Prompt → Here are records with pictures in them. Copy all of them exactly and leave the pictures out.

Dataset rows →
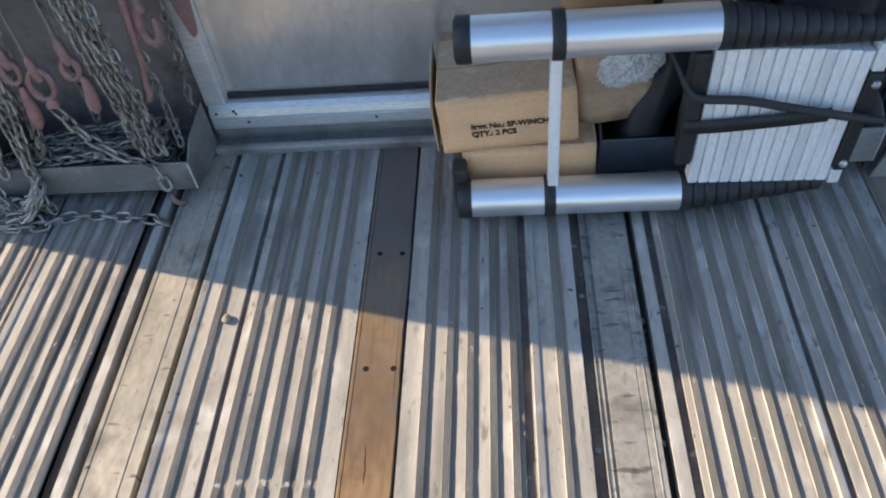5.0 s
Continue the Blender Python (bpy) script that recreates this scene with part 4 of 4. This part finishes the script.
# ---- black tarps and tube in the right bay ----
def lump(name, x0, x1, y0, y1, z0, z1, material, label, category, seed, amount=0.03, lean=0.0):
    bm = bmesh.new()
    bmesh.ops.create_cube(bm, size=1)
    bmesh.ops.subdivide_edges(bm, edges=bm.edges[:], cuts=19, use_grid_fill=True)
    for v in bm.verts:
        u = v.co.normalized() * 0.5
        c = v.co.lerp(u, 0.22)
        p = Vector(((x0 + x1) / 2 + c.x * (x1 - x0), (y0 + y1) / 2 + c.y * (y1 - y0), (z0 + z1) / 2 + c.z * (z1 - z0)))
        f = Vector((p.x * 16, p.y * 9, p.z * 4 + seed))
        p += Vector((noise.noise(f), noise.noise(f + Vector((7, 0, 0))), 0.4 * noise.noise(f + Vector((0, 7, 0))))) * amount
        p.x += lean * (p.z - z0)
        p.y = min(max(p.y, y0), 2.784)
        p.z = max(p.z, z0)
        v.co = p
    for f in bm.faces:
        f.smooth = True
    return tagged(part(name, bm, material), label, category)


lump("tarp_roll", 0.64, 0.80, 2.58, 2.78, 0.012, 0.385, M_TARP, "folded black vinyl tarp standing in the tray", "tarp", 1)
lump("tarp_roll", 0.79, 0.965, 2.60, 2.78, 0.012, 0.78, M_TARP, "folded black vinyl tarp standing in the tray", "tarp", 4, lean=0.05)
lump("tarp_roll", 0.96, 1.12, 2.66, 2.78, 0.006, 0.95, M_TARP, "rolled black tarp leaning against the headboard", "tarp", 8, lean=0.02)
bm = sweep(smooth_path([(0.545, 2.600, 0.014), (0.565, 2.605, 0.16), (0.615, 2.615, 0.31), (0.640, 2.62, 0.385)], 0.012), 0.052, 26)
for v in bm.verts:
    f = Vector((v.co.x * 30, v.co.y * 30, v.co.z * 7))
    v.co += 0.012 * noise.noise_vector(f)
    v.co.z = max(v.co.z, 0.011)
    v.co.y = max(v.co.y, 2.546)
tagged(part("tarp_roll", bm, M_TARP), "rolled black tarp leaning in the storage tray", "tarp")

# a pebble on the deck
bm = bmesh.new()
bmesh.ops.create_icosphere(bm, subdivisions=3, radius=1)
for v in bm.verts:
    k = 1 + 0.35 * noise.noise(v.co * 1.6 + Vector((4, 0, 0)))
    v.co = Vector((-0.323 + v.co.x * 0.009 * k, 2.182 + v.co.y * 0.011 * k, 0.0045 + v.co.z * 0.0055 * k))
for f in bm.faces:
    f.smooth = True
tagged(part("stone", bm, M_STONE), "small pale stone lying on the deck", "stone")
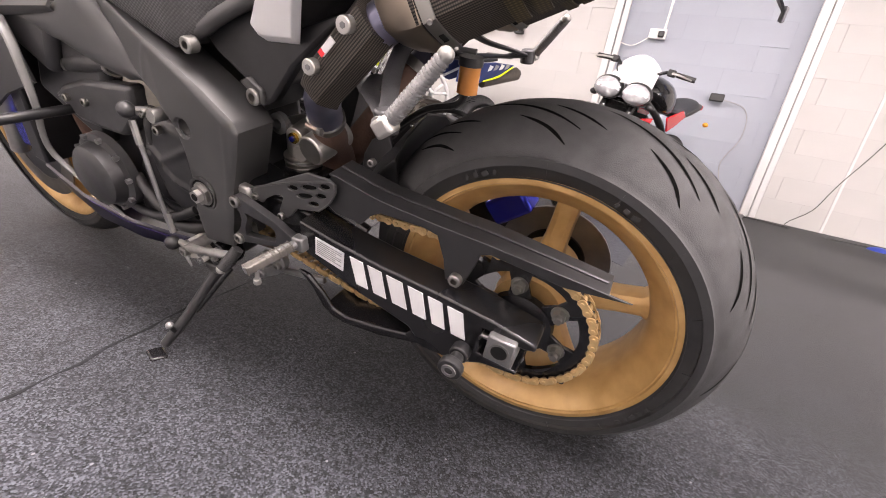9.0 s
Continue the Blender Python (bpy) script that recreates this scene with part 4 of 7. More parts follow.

Answer for the task →
5.0 s
Continue the Blender Python (bpy) script that recreates this scene with part 4 of 4. This part finishes the script.
# ---- black tarps and tube in the right bay ----
def lump(name, x0, x1, y0, y1, z0, z1, material, label, category, seed, amount=0.03, lean=0.0):
    bm = bmesh.new()
    bmesh.ops.create_cube(bm, size=1)
    bmesh.ops.subdivide_edges(bm, edges=bm.edges[:], cuts=19, use_grid_fill=True)
    for v in bm.verts:
        u = v.co.normalized() * 0.5
        c = v.co.lerp(u, 0.22)
        p = Vector(((x0 + x1) / 2 + c.x * (x1 - x0), (y0 + y1) / 2 + c.y * (y1 - y0), (z0 + z1) / 2 + c.z * (z1 - z0)))
        f = Vector((p.x * 16, p.y * 9, p.z * 4 + seed))
        p += Vector((noise.noise(f), noise.noise(f + Vector((7, 0, 0))), 0.4 * noise.noise(f + Vector((0, 7, 0))))) * amount
        p.x += lean * (p.z - z0)
        p.y = min(max(p.y, y0), 2.784)
        p.z = max(p.z, z0)
        v.co = p
    for f in bm.faces:
        f.smooth = True
    return tagged(part(name, bm, material), label, category)


lump("tarp_roll", 0.64, 0.80, 2.58, 2.78, 0.012, 0.385, M_TARP, "folded black vinyl tarp standing in the tray", "tarp", 1)
lump("tarp_roll", 0.79, 0.965, 2.60, 2.78, 0.012, 0.78, M_TARP, "folded black vinyl tarp standing in the tray", "tarp", 4, lean=0.05)
lump("tarp_roll", 0.96, 1.12, 2.66, 2.78, 0.006, 0.95, M_TARP, "rolled black tarp leaning against the headboard", "tarp", 8, lean=0.02)
bm = sweep(smooth_path([(0.545, 2.600, 0.014), (0.565, 2.605, 0.16), (0.615, 2.615, 0.31), (0.640, 2.62, 0.385)], 0.012), 0.052, 26)
for v in bm.verts:
    f = Vector((v.co.x * 30, v.co.y * 30, v.co.z * 7))
    v.co += 0.012 * noise.noise_vector(f)
    v.co.z = max(v.co.z, 0.011)
    v.co.y = max(v.co.y, 2.546)
tagged(part("tarp_roll", bm, M_TARP), "rolled black tarp leaning in the storage tray", "tarp")

# a pebble on the deck
bm = bmesh.new()
bmesh.ops.create_icosphere(bm, subdivisions=3, radius=1)
for v in bm.verts:
    k = 1 + 0.35 * noise.noise(v.co * 1.6 + Vector((4, 0, 0)))
    v.co = Vector((-0.323 + v.co.x * 0.009 * k, 2.182 + v.co.y * 0.011 * k, 0.0045 + v.co.z * 0.0055 * k))
for f in bm.faces:
    f.smooth = True
tagged(part("stone", bm, M_STONE), "small pale stone lying on the deck", "stone")
9.0 s
Continue the Blender Python (bpy) script that recreates this scene with part 4 of 7. More parts follow.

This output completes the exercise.